Produk singkong terus bertransformasi dan diminati pasar global. Indonesia yang kini menggulirkan program ”food estate”, salah satunya singkong, dengan lahan seluas 1,4 juta hektar bisa memanfaatkan ceruk pasar itu.
Oleh
Hendriyo Widi
·5 menit baca
KOMPAS/RONY ARIYANTO NUGROHO
Sejumlah singkong yang telah dikupas dari hasil panen pada sebuah lahan di Cimanggis, Bojong Gede, Kabupaten Bogor, Jawa Barat, Jumat (26/3/2021). Hasil panen singkong ini digunakan untuk memasok industri makanan pabrik keripik di kawasan Sentul.
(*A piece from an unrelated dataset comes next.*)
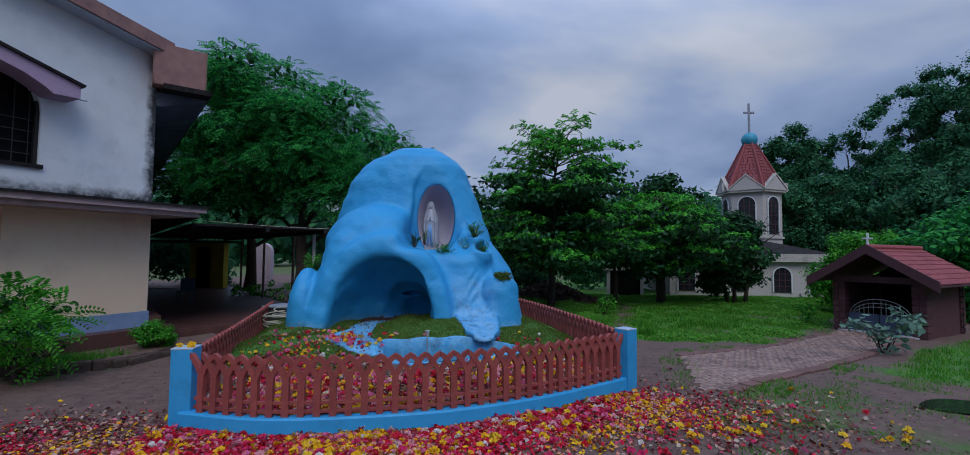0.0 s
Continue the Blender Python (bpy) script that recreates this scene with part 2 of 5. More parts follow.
    "leaf_bright": palette("bright_green_leaf", ((0, (0.035, 0.22, 0.02)), (0.4, (0.065, 0.32, 0.028)), (0.75, (0.115, 0.43, 0.035))), 0.6, 0.35),
    "leaf_pale": palette("pale_milky_green_leaf", ((0, (0.12, 0.22, 0.16)), (0.5, (0.16, 0.28, 0.2))), 0.6, 0.2),
    "grass": palette("grass_blade", ((0, (0.045, 0.20, 0.018)), (0.35, (0.075, 0.27, 0.022)), (0.7, (0.12, 0.34, 0.03)), (0.9, (0.2, 0.33, 0.05))), 0.7, 0.25),
    "turf": palette("short_turf_blade", ((0, (0.06, 0.12, 0.016)), (0.35, (0.085, 0.155, 0.022)), (0.7, (0.12, 0.19, 0.03)), (0.86, (0.19, 0.17, 0.06))), 0.8, 0.2),
    "petal": palette("fallen_petals", ((0, (0.50, 0.005, 0.03)), (0.26, (0.68, 0.010, 0.06)), (0.46, (0.68, 0.08, 0.18)), (0.60, (0.70, 0.24, 0.20)), (0.70, (0.74, 0.36, 0.006)), (0.82, (0.80, 0.48, 0.01)), (0.92, (0.62, 0.50, 0.44))), 0.6, 0.15),
    "petal_red": palette("crimson_petals", ((0, (0.46, 0.003, 0.02)), (0.45, (0.66, 0.008, 0.045)), (0.8, (0.66, 0.04, 0.13)), (0.94, (0.66, 0.2, 0.26))), 0.6, 0.15),
    "petal_gold": palette("golden_petals", ((0, (0.74, 0.34, 0.006)), (0.4, (0.80, 0.47, 0.01)), (0.7, (0.66, 0.28, 0.2)), (0.88, (0.6, 0.02, 0.06))), 0.6, 0.15),
    "petal_dry": palette("withered_petals", ((0, (0.10, 0.035, 0.03)), (0.3, (0.18, 0.06, 0.05)), (0.55, (0.42, 0.22, 0.16)), (0.75, (0.5, 0.38, 0.3)), (0.9, (0.25, 0.05, 0.1))), 0.8, 0.1),
    "blossom_red": palette("red_blossom", ((0, (0.55, 0.008, 0.03)), (0.6, (0.62, 0.03, 0.12))), 0.55, 0.15),
    "blossom_pink": palette("pink_blossom", ((0, (0.68, 0.14, 0.28)), (0.6, (0.70, 0.30, 0.34))), 0.55, 0.15),
    "blossom_yellow": palette("yellow_blossom", ((0, (0.80, 0.44, 0.008)), (0.6, (0.82, 0.54, 0.03))), 0.55, 0.15),
    "blossom_white": palette("white_blossom", ((0, (0.7, 0.66, 0.62)), (0.6, (0.6, 0.5, 0.46))), 0.55, 0.15),
}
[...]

Hingga kini, pemanfaatan singkong sebagian besar masih diserap untuk kebutuhan industri pangan.
Singkong telah naik kelas. Aneka ragam produk olahannya dinikmati lintas kelas, menutup jurang sekat sosial masyarakat. Perdagangan produknya juga semakin baragam. Singkong mengepakkan sayap lintas negara, merambah lini e-dagang dunia.
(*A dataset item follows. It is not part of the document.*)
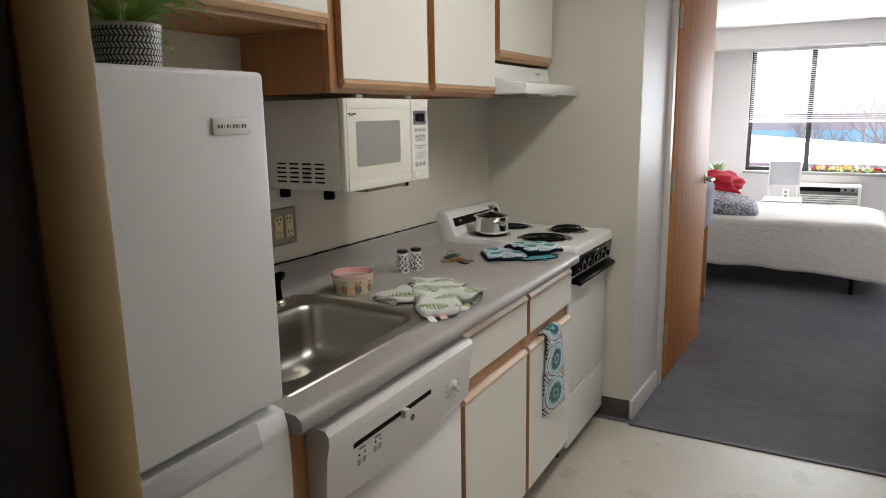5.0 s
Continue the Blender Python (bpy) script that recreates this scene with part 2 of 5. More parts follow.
def lathe(profile, c=(0, 0, 0), seg=32, caps=True):
    """A turned shape from (radius, height) pairs."""
    bm = bmesh.new()
    rings = []
    for r, z in profile:
        if r < 1e-6:
            rings.append([bm.verts.new((c[0], c[1], c[2] + z))])
        else:
            rings.append([bm.verts.new((c[0] + r * math.cos(2 * math.pi * i / seg), c[1] + r * math.sin(2 * math.pi * i / seg), c[2] + z)) for i in range(seg)])
    for a, b in zip(rings, rings[1:]):
        for i in range(seg):
            j = (i + 1) % seg
            if len(a) == 1 and len(b) > 1:
                bm.faces.new((a[0], b[i], b[j]))
            elif len(b) == 1 and len(a) > 1:
                bm.faces.new((a[i], b[0], a[j]))
            elif len(a) > 1:
                bm.faces.new((a[i], b[i], b[j], a[j]))
    if caps:
        for r in (rings[0], rings[-1]):
            if len(r) > 2:
                bm.faces.new(r)
    return bm


def tube(pts, r, seg=8, closed=False, radii=None):
    bm = bmesh.new()
    pts = [Vector(p) for p in pts]
    n, rings, up = len(pts), [], None
    for i, p in enumerate(pts):
        if closed:
            d = pts[(i + 1) % n] - pts[i - 1]
        else:
            d = pts[min(i + 1, n - 1)] - pts[max(i - 1, 0)]
        d.normalize()
        if up is None:
            up = Vector((0, 0, 1)) if abs(d.z) < 0.9 else Vector((1, 0, 0))
        a = (up - d * up.dot(d)).normalized()
        up = a
        b = d.cross(a)
        rr = radii[i] if radii else r
        rings.append([bm.verts.new(p + (a * math.cos(2 * math.pi * k / seg) + b * math.sin(2 * math.pi * k / seg)) * rr) for k in range(seg)])
    for i in range(n if closed else n - 1):
        A, B = rings[i], rings[(i + 1) % n]
        for k in range(seg):
            bm.faces.new((A[k], A[(k + 1) % seg], B[(k + 1) % seg], B[k]))
    if not closed:
        bm.faces.new(rings[0])
        bm.faces.new(rings[-1])
    return bm


def prism(poly, axis, a0, a1, bev=0.0):
    """A flat outline drawn out along one axis. Outline pairs are the other two axes in x, y, z order."""
    bm = bmesh.new()
    def at(p, a):
        return {"x": (a, p[0], p[1]), "y": (p[0], a, p[1]), "z": (p[0], p[1], a)}[axis]
    A, B = [bm.verts.new(at(p, a0)) for p in poly], [bm.verts.new(at(p, a1)) for p in poly]
    bm.faces.new(A)
    bm.faces.new(B[::-1])
    for i in range(len(poly)):
        j = (i + 1) % len(poly)
        bm.faces.new((A[i], B[i], B[j], A[j]))
    if bev:
        bmesh.ops.bevel(bm, geom=bm.edges[:], offset=bev, segments=2, profile=0.5, affect="EDGES")
    return bm


def sheet(nu, nv, f, thick=0.0, uvs=(1, 1)):
    """A cloth-like sheet from f(u, v), with UVs; with thick it gets a second side."""
    bm = bmesh.new()
    uv = bm.loops.layers.uv.new("UVMap")
    vs = [[bm.verts.new(f(i / nu, j / nv)) for j in range(nv + 1)] for i in range(nu + 1)]
    for i in range(nu):
        for j in range(nv):
            face = bm.faces.new((vs[i][j], vs[i + 1][j], vs[i + 1][j + 1], vs[i][j + 1]))
            for lp, (a, b) in zip(face.loops, ((i, j), (i + 1, j), (i + 1, j + 1), (i, j + 1))):
                lp[uv].uv = (a / nu * uvs[0], b / nv * uvs[1])
    if thick:
        bmesh.ops.recalc_face_normals(bm, faces=bm.faces)
        bmesh.ops.solidify(bm, geom=bm.faces[:], thickness=thick)
    return bm


def rounded(x0, x1, y0, y1, r, n=6):
    """Outline of a rectangle with round corners."""
    out = []
    for cx, cy, a in ((x1 - r, y1 - r, 0), (x0 + r, y1 - r, 90), (x0 + r, y0 + r, 180), (x1 - r, y0 + r, 270)):
        for k in range(n + 1):
            t = radians(a + 90 * k / n)
            out.append((cx + r * math.cos(t), cy + r * math.sin(t)))
    return out


def text(body, size, m, material, parent, name="lettering"):
    """Raised print in the built-in font, as a mesh; m places its baseline centre."""
    cu = bpy.data.curves.new(name, "FONT")
    cu.body, cu.size, cu.align_x, cu.extrude, cu.resolution_u = body, size, "CENTER", 0.0001, 2
    tmp = new("tmp_text", cu)
    dg = bpy.context.evaluated_depsgraph_get()
    me = bpy.data.meshes.new_from_object(tmp.evaluated_get(dg))
    bpy.data.objects.remove(tmp)
    bpy.data.curves.remove(cu)
    me.transform(m)
    me.materials.clear()
    me.materials.append(material)
    ob = new(name, me)
    ob.parent = parent
    if parent.name in INV:
        ob.matrix_parent_inverse = INV[parent.name]
    return ob


def on_x(x, y, z):
    """Places flat print on a face that looks along +x: its right is +y, its up is +z."""
    return Matrix(((0, 0, 1, x), (1, 0, 0, y), (0, 1, 0, z), (0, 0, 0, 1)))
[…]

Singkong (Manihot esculenta) semula tanaman pangan liar pada masa prasejarah atau sekitar 10.000 tahun lalu yang banyak dijumpai di Brasil dan Paraguay, Amerika Selatan. Tanaman liar ini baru dibudidayakan secara serius oleh Indian Maya di Meksiko dan El Savador pada 250 M hingga 925 M.
Singkong baru populer secara global setelah Portugis membawanya dari Brasil dan memperkenalkannya kepada dunia pada abad ke-16. Waktu itu, Portugis juga membawanya ke Maluku. Namun, baru di masa pemerintahan Hindia Belanda pada 1810 singkong ditanam secara komersial, termasuk di Jawa.
Di Indonesia, singkong identik dengan makanan rakyat jelata. Singkong menjadi sebutan pembeda strata sosial masyarakat. Tak heran jika dahulu dikenal istilah ”anak singkong” untuk menyebut anak-anak Bumiputera dan ”anak keju” sebutan anak-anak Belanda.
Di Indonesia, singkong identik dengan makanan rakyat jelata. Singkong menjadi sebutan pembeda strata sosial masyarakat. Tak heran jika dahulu dikenal istilah ”anak singkong” untuk menyebut anak-anak Bumiputera dan ”anak keju” sebutan anak-anak Belanda.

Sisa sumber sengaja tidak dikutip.